A de-commissioned pumpjack on an oil and gas installation near Cremona, Alta., on Oct. 29, 2016.Jeff McIntosh/The Canadian Press
Alberta faces another spike in unfunded environmental cleanup liabilities after the latest collapse of an oil-and-gas producer.
The insolvency of Houston Oil & Gas Ltd. could push as many as 1,400 more wells onto the province’s inventory of orphan sites – unless they can be sold – after the company’s officers and directors walked away from the assets and let go its employees and contractors.
The assets carry estimated cleanup liabilities of $81.5-million, Lars De Pauw, executive director of the industry-funded Orphan Well Association (OWA) said in an affidavit his organization filed as part of the bankruptcy proceedings. The company does not have the funds to properly abandon the wells and clean up the properties, and on Oct. 29 a judge granted the OWA’s petition to put the company under the responsibility of a receiver.
Privately held Houston collapsed into bankruptcy after months of discussions with the Alberta Energy Regulator (AER), according to the court documents. It folded just six months after natural gas producer Trident Exploration Corp. ceased operations, leaving a $329-million bill to clean up 4,700 wells.
“We believe that appointing a receiver is important to ensure public safety by providing care and custody of these assets with the goal of selling as many assets as possible to a responsible producer,” Mr. De Pauw said in an e-mail. “This process will avoid situations where producing assets are designated as orphans.”
Wells that require proper remediation and have no legal owner are known as orphans.
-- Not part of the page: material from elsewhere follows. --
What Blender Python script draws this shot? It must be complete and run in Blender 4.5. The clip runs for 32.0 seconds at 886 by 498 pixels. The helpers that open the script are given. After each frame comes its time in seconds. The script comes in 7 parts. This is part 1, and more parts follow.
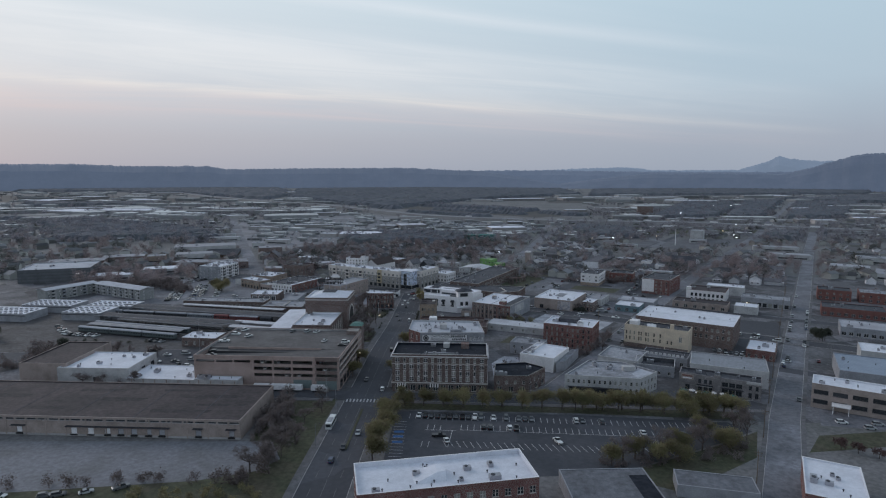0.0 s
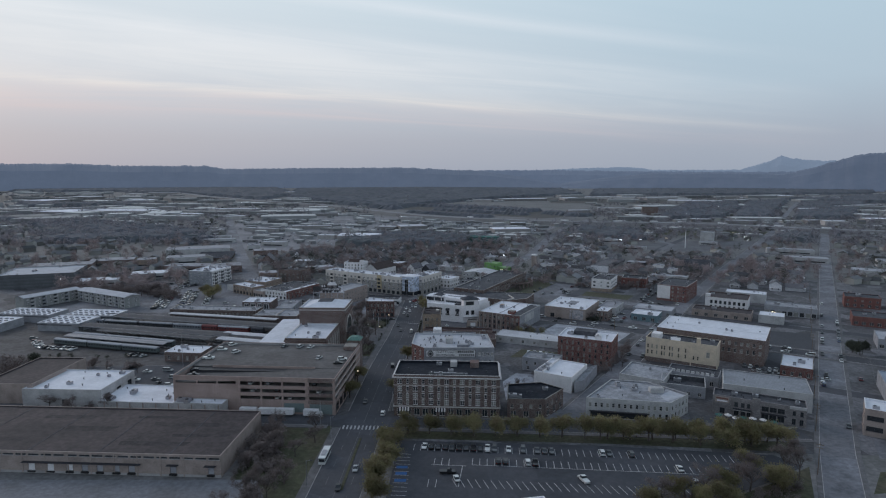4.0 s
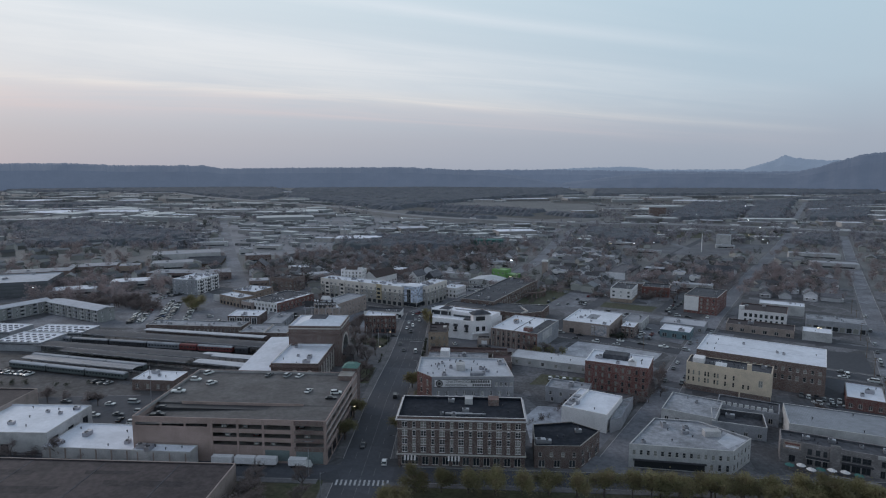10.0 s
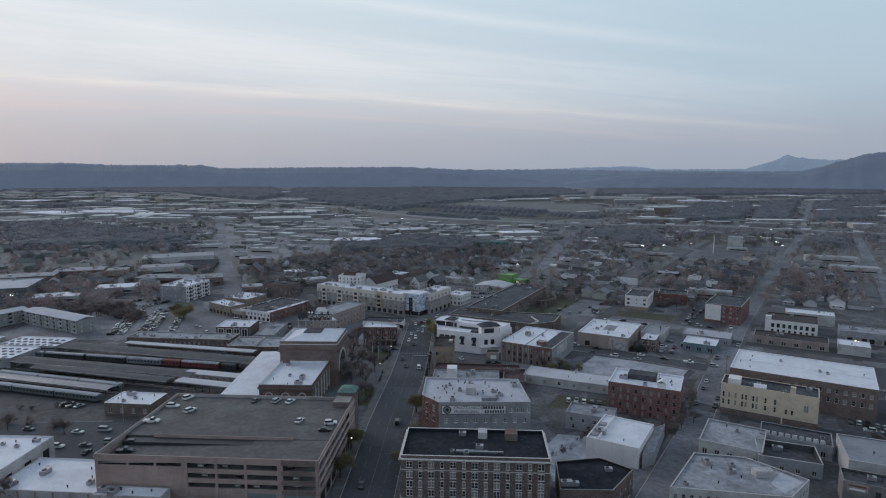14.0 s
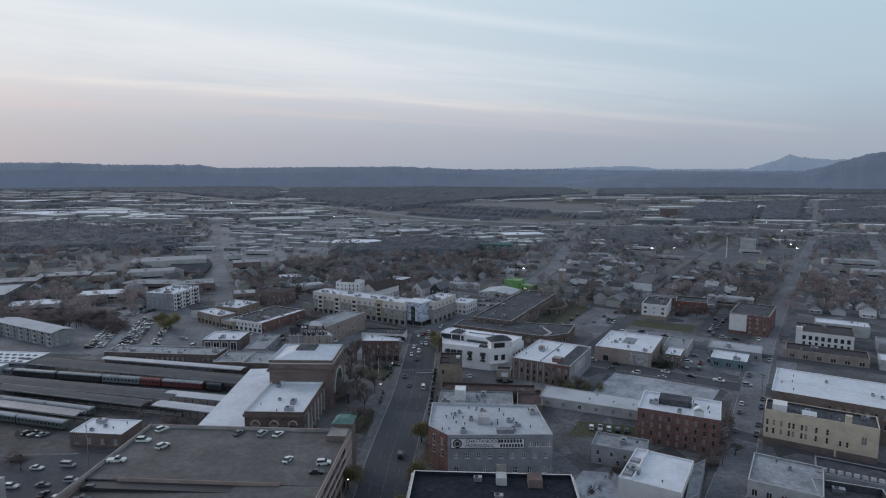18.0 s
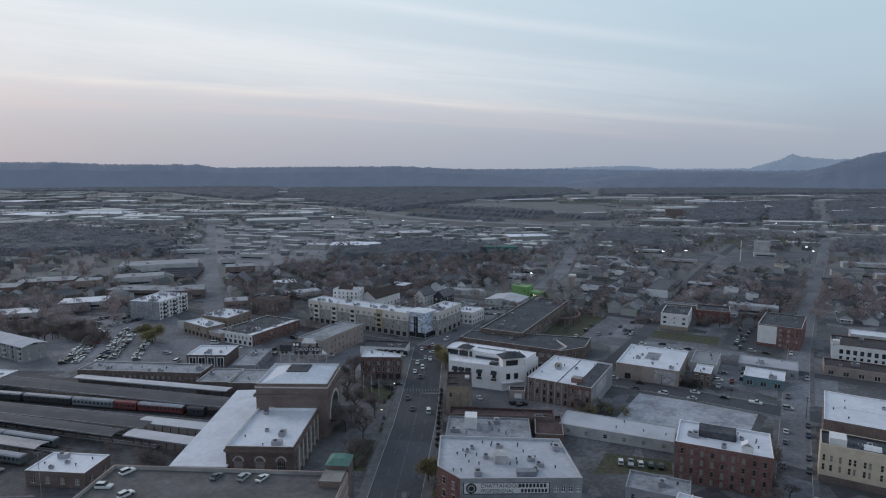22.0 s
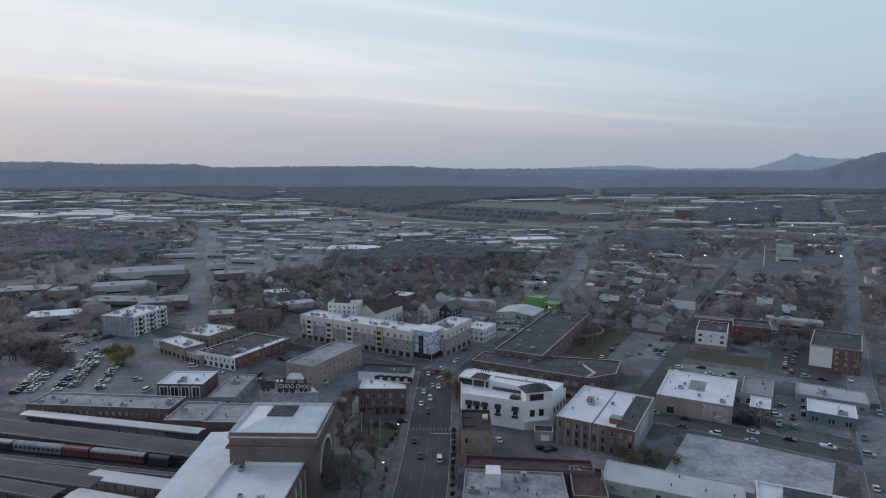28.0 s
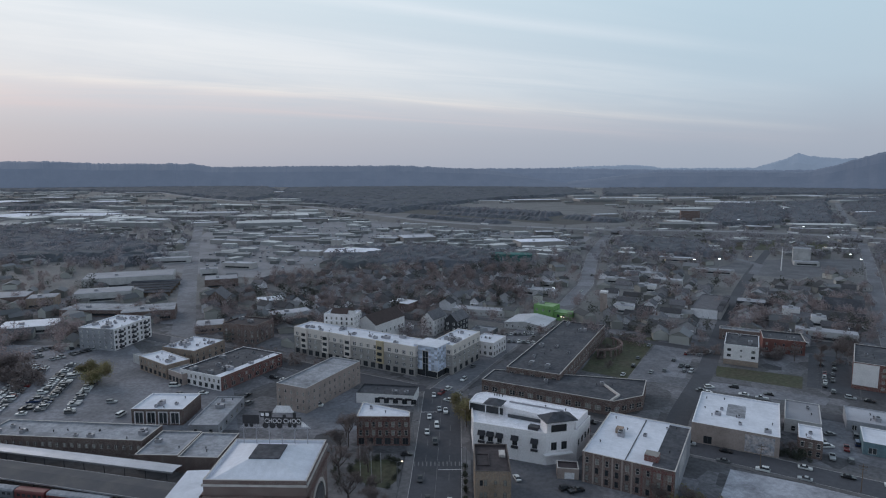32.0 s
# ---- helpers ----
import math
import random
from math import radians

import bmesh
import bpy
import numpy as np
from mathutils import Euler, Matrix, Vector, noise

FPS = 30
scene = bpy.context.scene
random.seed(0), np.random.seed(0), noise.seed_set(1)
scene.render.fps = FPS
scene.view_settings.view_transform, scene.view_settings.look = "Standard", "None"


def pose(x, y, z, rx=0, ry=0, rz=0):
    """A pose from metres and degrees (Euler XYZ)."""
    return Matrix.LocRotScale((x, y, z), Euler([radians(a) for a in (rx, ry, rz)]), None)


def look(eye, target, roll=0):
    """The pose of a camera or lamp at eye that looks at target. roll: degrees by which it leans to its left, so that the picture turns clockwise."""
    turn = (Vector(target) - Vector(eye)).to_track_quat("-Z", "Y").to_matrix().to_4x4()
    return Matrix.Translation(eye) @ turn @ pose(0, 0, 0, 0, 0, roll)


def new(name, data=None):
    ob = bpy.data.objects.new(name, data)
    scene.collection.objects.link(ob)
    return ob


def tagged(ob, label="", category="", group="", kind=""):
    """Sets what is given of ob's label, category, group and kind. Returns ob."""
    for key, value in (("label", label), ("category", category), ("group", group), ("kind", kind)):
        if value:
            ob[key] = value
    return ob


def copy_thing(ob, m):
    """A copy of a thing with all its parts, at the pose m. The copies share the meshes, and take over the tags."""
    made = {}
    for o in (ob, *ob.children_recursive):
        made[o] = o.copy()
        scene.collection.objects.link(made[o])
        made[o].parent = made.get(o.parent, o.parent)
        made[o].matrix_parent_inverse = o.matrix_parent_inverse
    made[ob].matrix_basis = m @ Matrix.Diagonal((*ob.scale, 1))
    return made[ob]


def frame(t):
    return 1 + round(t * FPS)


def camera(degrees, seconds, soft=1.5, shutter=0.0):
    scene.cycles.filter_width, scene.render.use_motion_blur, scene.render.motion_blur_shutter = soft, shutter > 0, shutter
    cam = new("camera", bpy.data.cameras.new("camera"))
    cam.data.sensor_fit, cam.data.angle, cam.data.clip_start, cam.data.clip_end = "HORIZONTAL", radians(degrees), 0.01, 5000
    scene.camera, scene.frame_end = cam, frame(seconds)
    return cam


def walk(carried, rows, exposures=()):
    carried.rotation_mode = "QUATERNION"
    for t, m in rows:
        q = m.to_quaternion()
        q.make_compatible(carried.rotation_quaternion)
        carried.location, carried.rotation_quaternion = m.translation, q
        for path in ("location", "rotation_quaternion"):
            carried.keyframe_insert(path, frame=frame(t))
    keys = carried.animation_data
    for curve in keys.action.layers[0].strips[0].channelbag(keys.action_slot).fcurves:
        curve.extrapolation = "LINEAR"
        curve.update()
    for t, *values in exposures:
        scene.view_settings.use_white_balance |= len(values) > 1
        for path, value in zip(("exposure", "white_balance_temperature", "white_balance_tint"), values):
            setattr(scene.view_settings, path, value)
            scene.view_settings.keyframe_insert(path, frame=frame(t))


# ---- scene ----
cam = camera(72.4, 32.0, soft=1.15)


def drone(t):
    """The drone flies straight and level, looking a little down and to the right of its way."""
    s = t / 32
    yaw, tilt = radians(0.06 + 0.42 * s), radians(7.17 + 0.2 * s)
    eye = Vector((0.4 - 27.5 * s, 0.4 + 241.8 * s, 105.6 + 0.9 * s))
    ahead = Vector((math.sin(yaw) * math.cos(tilt), math.cos(yaw) * math.cos(tilt), -math.sin(tilt)))
    return look(eye, eye + 100 * ahead)


walk(cam, [(t, drone(t)) for t in range(0, 33, 2)], [(0, -0.02, 6300, 11), (14, 0.0, 6300, 11), (32, 0.06, 6300, 11)])

# ---- sky and sun ----
world = bpy.data.worlds.new("dusk_sky")
scene.world = world
world.use_nodes = True
wt = world.node_tree
wt.nodes.clear()


def wmath(op, a, b=None, clamp=False):
    n = wt.nodes.new("ShaderNodeMath")
    n.operation, n.use_clamp = op, clamp
    for i, v in enumerate((a, b)):
        if v is None:
            continue
        if isinstance(v, (int, float)):
            n.inputs[i].default_value = v
        else:
            wt.links.new(v, n.inputs[i])
    return n.outputs[0]


def wramp(fac, stops):
    n = wt.nodes.new("ShaderNodeValToRGB")
    while len(n.color_ramp.elements) < len(stops):
        n.color_ramp.elements.new(0.5)
    for e, (p, c) in zip(n.color_ramp.elements, stops):
        e.position, e.color = p, (*c, 1)
    wt.links.new(fac, n.inputs[0])
    return n.outputs[0]


def wmix(fac, a, b):
    n = wt.nodes.new("ShaderNodeMixRGB")
    for i, v in enumerate((fac, a, b)):
        if isinstance(v, (int, float)):
            n.inputs[i].default_value = v
        elif isinstance(v, tuple):
            n.inputs[i].default_value = (*v, 1)
        else:
            wt.links.new(v, n.inputs[i])
    return n.outputs[0]


coord = wt.nodes.new("ShaderNodeTexCoord")
parts_xyz = wt.nodes.new("ShaderNodeSeparateXYZ")
wt.links.new(coord.outputs["Generated"], parts_xyz.inputs[0])
sx, sy, sz = parts_xyz.outputs
height_up = wmath("MAXIMUM", sz, 0.0)
clear = wramp(height_up, [(0.0, (0.335, 0.38, 0.45)), (0.05, (0.375, 0.42, 0.488)), (0.13, (0.45, 0.55, 0.625)),
                          (0.26, (0.475, 0.61, 0.69)), (0.42, (0.42, 0.53, 0.63)), (1.0, (0.27, 0.35, 0.45))])
glow = wramp(height_up, [(0.0, (0.395, 0.405, 0.46)), (0.05, (0.485, 0.48, 0.515)), (0.13, (0.65, 0.66, 0.69)),
                         (0.26, (0.72, 0.78, 0.80)), (0.45, (0.5, 0.56, 0.64)), (1.0, (0.27, 0.35, 0.46))])
west = wmath("MULTIPLY_ADD", sx, -0.95)
west.node.inputs[2].default_value = 0.38
west.node.use_clamp = True
ahead_only = wmath("MULTIPLY_ADD", sy, 1.2)
ahead_only.node.inputs[2].default_value = 0.2
ahead_only.node.use_clamp = True
base_sky = wmix(wmath("MULTIPLY", west, ahead_only), clear, glow)
# thin cloud veils in long soft bands that sink towards the right
front = wmath("MAXIMUM", sy, 0.2)
az = wmath("DIVIDE", sx, front)
rise = wmath("DIVIDE", height_up, front)
level = wmath("ADD", rise, wmath("MULTIPLY", az, wmath("ADD", wmath("MULTIPLY", rise, 0.42), wmath("ADD", wmath("MULTIPLY", az, 0.03), 0.02))))
stretch = wmath("LOGARITHM", wmath("MAXIMUM", wmath("ADD", level, 0.1), 0.01), math.e)


def band_noise(along, across, detail, rough, bend, seed):
    v, n = wt.nodes.new("ShaderNodeCombineXYZ"), wt.nodes.new("ShaderNodeTexNoise")
    wt.links.new(wmath("MULTIPLY", az, along), v.inputs[0])
    wt.links.new(wmath("MULTIPLY", stretch, across), v.inputs[1])
    v.inputs[2].default_value = seed
    wt.links.new(v.outputs[0], n.inputs["Vector"])
    for key, value in (("Scale", 1.0), ("Detail", detail), ("Roughness", rough), ("Distortion", bend)):
        n.inputs[key].default_value = value
    return n.outputs[0]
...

Industry levies fund the association, but a flood of bankruptcies since the oil patch downturn began five years ago has increased the number of such sites to the point where the province had to lend $235-million to the OWA in 2017. At the start of November, the fund had 3,406 wells requiring abandonment, which is the industry practice of shutting down a well, plugging it and rendering it safe.
A Globe and Mail investigation published last year found the numbers of orphan wells swelling across Western Canada because of regulations that allowed companies to idle unprofitable ones indefinitely – or transfer them to thinly financed rivals. The AER has since said it is studying corporate health more stringently before approving well transfers.
At least three oil-and-gas producers have claimed insolvency in recent weeks, putting the fate of thousands of wells in limbo just as the AER undergoes a major restructuring after a scandal involving its former chief executive officer’s efforts to set up a side business, and word of impending layoffs at the agency. Besides Houston, Bellatrix Exploration Ltd. and Accel Energy Canada Ltd. have sought protection from creditors. Bellatrix and Accel appear to be headed for restructuring.
Houston, which is primarily a gas producer, told the AER in late August that it no longer had the funds to keep operating and would close. The regulator ordered it to safely shut down all wells producing gas with high concentrations of dangerous hydrogen sulphide by Sept. 20, AER spokesman Shawn Roth said.
“Houston was in significant arrears with the AER, municipalities and other partners,” Mr. Roth said in an e-mail. “The AER was not confident that Houston had the financial capacity to maintain ongoing care and custody of its assets and issued a closure to the company on Oct. 2.”
It is the responsibility of receiver Hardie & Kelly Inc. to seek other companies to take on the assets.
Randy Ruggles, Houston’s former chief executive officer, blamed several factors for his company’s failure, including Prime Minister Justin Trudeau’s government, which he said impedes Alberta’s oil industry. “Our plans were to expand, and before Trudeau got in there, the value of Houston oil was around $250-million, and that was bank-debt-free," Mr. Ruggles said in an interview. “And then you end up with nothing.”
However, Houston employed a business strategy that has proven risky, and has sunk other gas producers such as now-bankrupt Sequoia Resources Ltd. Houston acquired aging wells to reinvest the cash flow in production and clean up wells as they became tapped out. When natural gas prices tumbled in recent years, the business struggled.
In a positive move, the hit on the province from the Trident case is easing after Ember Resources Inc., a coal-bed methane and natural gas producer owned by Brookfield Asset Management Inc., agreed to acquire more than 1,100 Trident wells and other facilities, taking on environmental liabilities of $115-million. Court documents say Ember paid a “modest” amount for the assets, and as a result, AER and OWA, rather than any creditors, will benefit from the deal.
The assets are in Ember’s main operating area and connected to its infrastructure, so it can run them profitably, said Doug Dafoe, Ember’s CEO. “That has a big impact on those communities that we work in,” he said. “That’s more wells back on stream and producing gas, more people back to work, more services back to work and the municipalities can put that back into their tax base.”